VoxCPM2 from Tsinghua OpenBMB: Open-Source Voice Model Completely Removes Tokenizer, Voice Cloning Enters a New Phase

Core Takeaway

The VoxCPM2 open-source voice model released by Tsinghua University's OpenBMB team adopts a radical architectural design — completely removing the tokenizer and modeling directly in raw audio space. This is not an incremental improvement on existing TTS solutions, but an entirely new technical route: while other teams optimize token counts and encoding efficiency, VoxCPM2 bypasses this intermediate layer altogether.

What Happened

The core concept of VoxCPM2 can be summarized in one sentence: your voice no longer needs to be "translated" into tokens to be understood and replicated.

The typical pipeline of traditional TTS (text-to-speech) systems:

Text → Tokenizer → Token Sequence → Acoustic Model → Vocoder → Audio Output

The VoxCPM2 pipeline:

Text + Reference Audio → End-to-End Model → Audio Output

Technical Breakthroughs

Dimension	Traditional TTS	VoxCPM2
Tokenizer	Required, discretizes sound into tokens	Completely eliminated
Voice Cloning	Requires extensive target voice samples for fine-tuning	Zero-shot cloning from reference audio
Information Loss	Tokenization loses high-frequency details	End-to-end modeling preserves full spectrum
Multilingual	Requires separate tokenizer per language	Native support, no language boundaries
Inference Latency	Longer token sequences = higher latency	Fixed step size, stable latency

Why Removing the Tokenizer Matters

1. Reducing Information Loss

The process of discretizing continuous audio signals into tokens is inherently lossy compression. High-frequency details, emotional coloring, and subtle timbre variations can be lost during tokenization. VoxCPM2 models directly in continuous space, theoretically preserving more of the original audio's nuanced characteristics.
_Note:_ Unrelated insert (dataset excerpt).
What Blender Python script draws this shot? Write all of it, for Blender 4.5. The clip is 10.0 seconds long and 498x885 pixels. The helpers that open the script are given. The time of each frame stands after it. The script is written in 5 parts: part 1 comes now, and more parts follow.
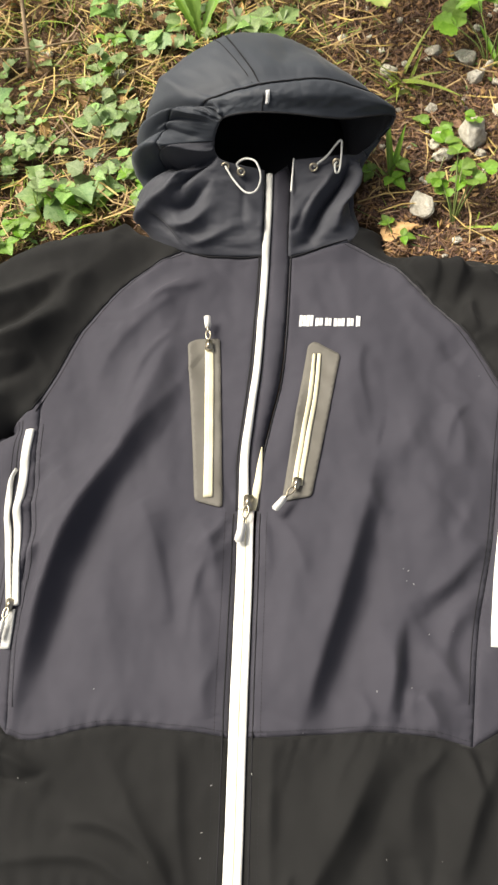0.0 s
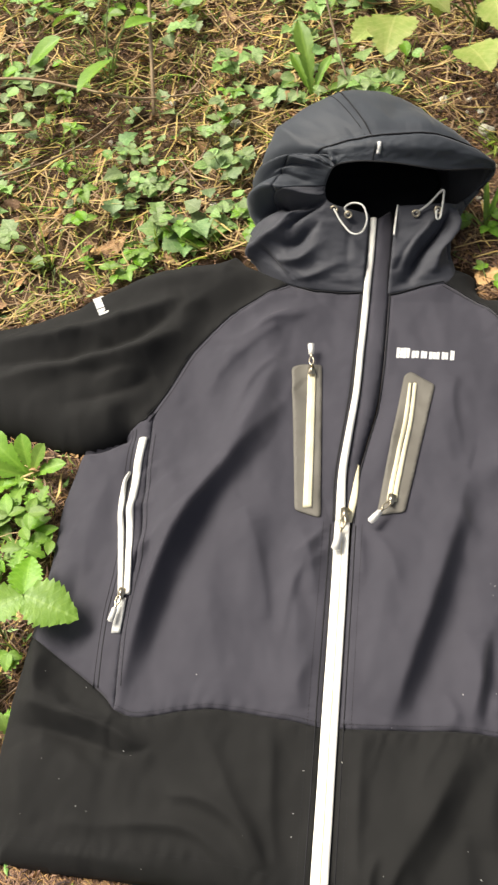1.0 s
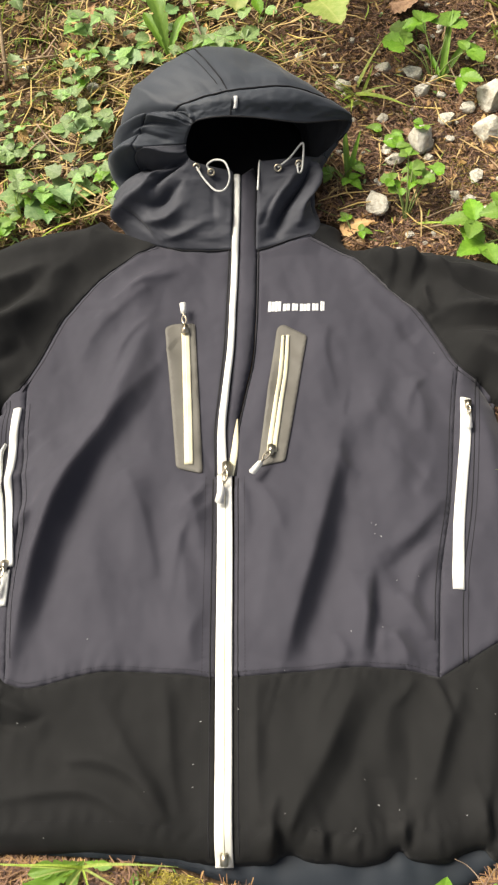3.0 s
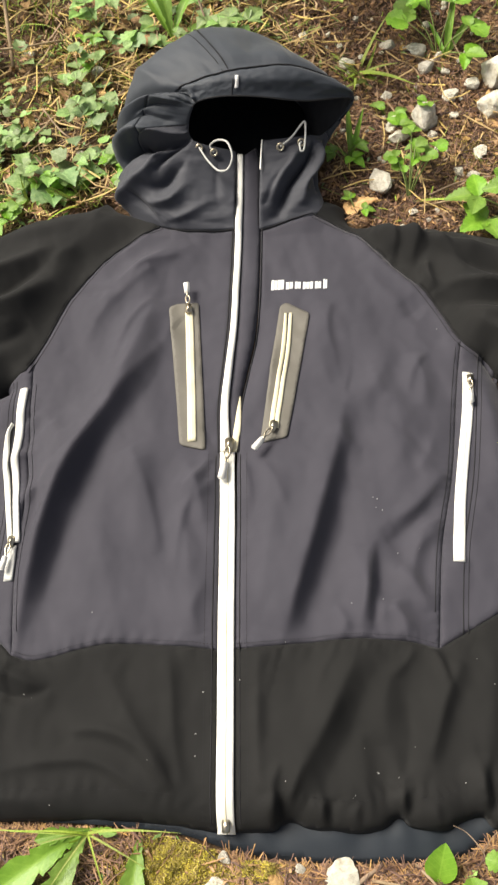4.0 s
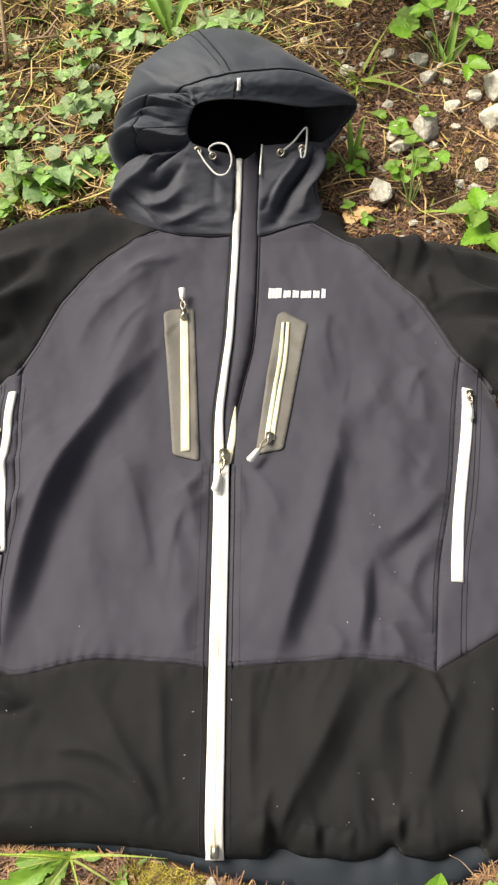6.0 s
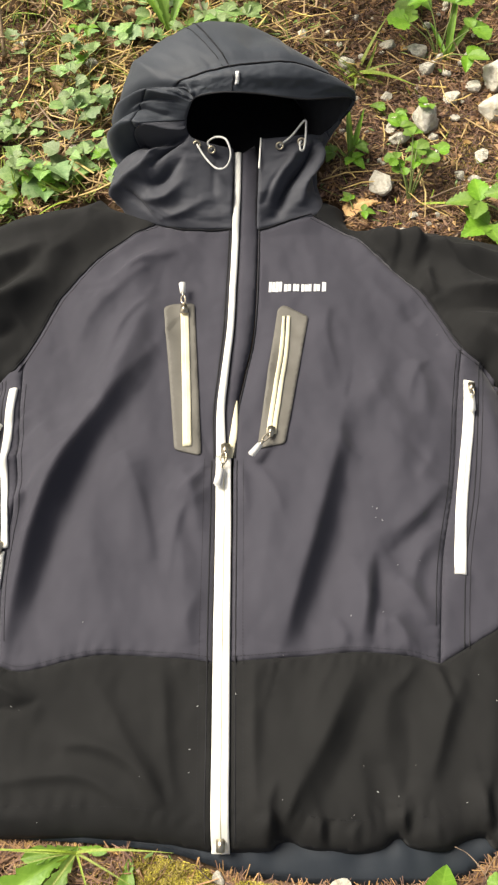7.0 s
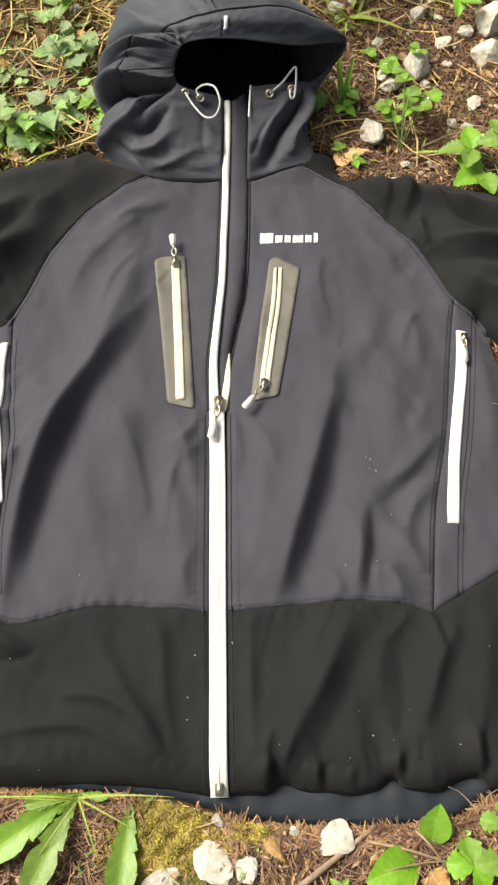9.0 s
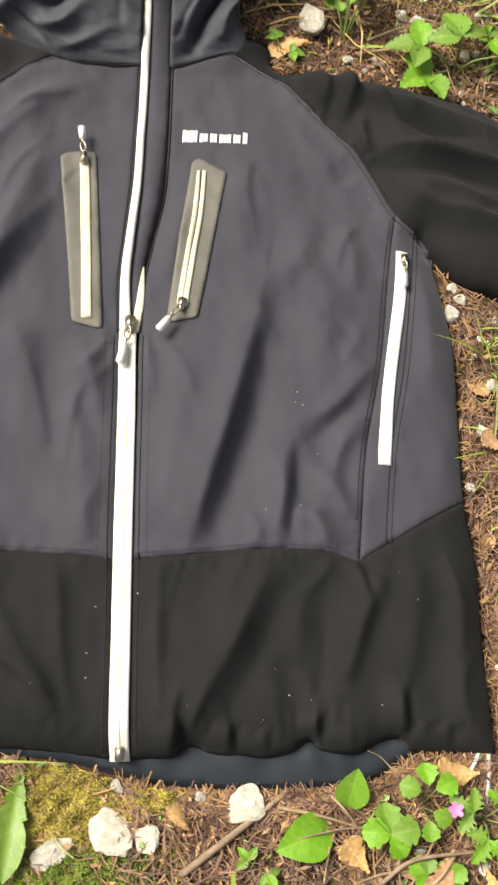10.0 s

2. Zero-Shot Voice Cloning

Traditional solutions require collecting large amounts of target voice samples and fine-tuning the model, while VoxCPM2 only needs a short reference audio clip to complete voice cloning. This has direct application value for personal voice digitization and multi-character voice generation scenarios.

3. Native Multilingual Support

No tokenizer means no language boundaries. The model doesn't need separate encoding schemes trained for Chinese, English, or Japanese — theoretically enabling seamless switching between any languages.

Competitive Analysis

In the open-source voice model space, VoxCPM2's direct competitors include:

Model	Publisher	Tokenizer	Voice Cloning	Open-Source License
VoxCPM2	Tsinghua OpenBMB	None	Zero-shot	Open-source
CosyVoice	Alibaba Tongyi	Yes	Few-shot	Open-source
Fish Speech	Community	Yes	Zero-shot	Open-source
OpenVoice	MyShell	Yes	Zero-shot	Open-source

VoxCPM2's uniqueness lies in being currently the only mainstream open-source voice model that completely eliminates the tokenizer. The risk of this architectural choice is higher training difficulty and greater computational resource demands, but if successful, it will create significant barriers in sound quality and cross-lingual capabilities.

Practical Application Scenarios

Personal Voice Digitization

Record just 30 seconds of reference audio to generate an AI clone of your voice, usable for content creation, customer service systems, or personal assistants.

Multilingual Content Localization

Convert a Chinese voice clip directly into English, Japanese, and other language speech outputs while maintaining the speaker's voice characteristics.

Automated Character Dubbing

Rapidly generate multi-character dubbing for games, animations, or educational content without requiring professional voice actors.

Risk Considerations

Voice security: Zero-shot voice cloning lowers the technical threshold while increasing deepfake risks
Computational cost: Tokenizer-free architecture may require more GPU resources during inference
Open-source maturity: As a newly released model, ecosystem tools and community support are still being built

Landscape Assessment

VoxCPM2 represents a contrarian technical route — while everyone optimizes around tokenizers, OpenBMB chose to eliminate it entirely. If this route proves viable, it will trigger architectural rethinking across the voice AI domain.

For developers and enterprises, the signal to watch is: when voice models no longer depend on tokenizers, the barrier to voice cloning will lower further, and the commercial opportunity for personal voice digitization is accelerating.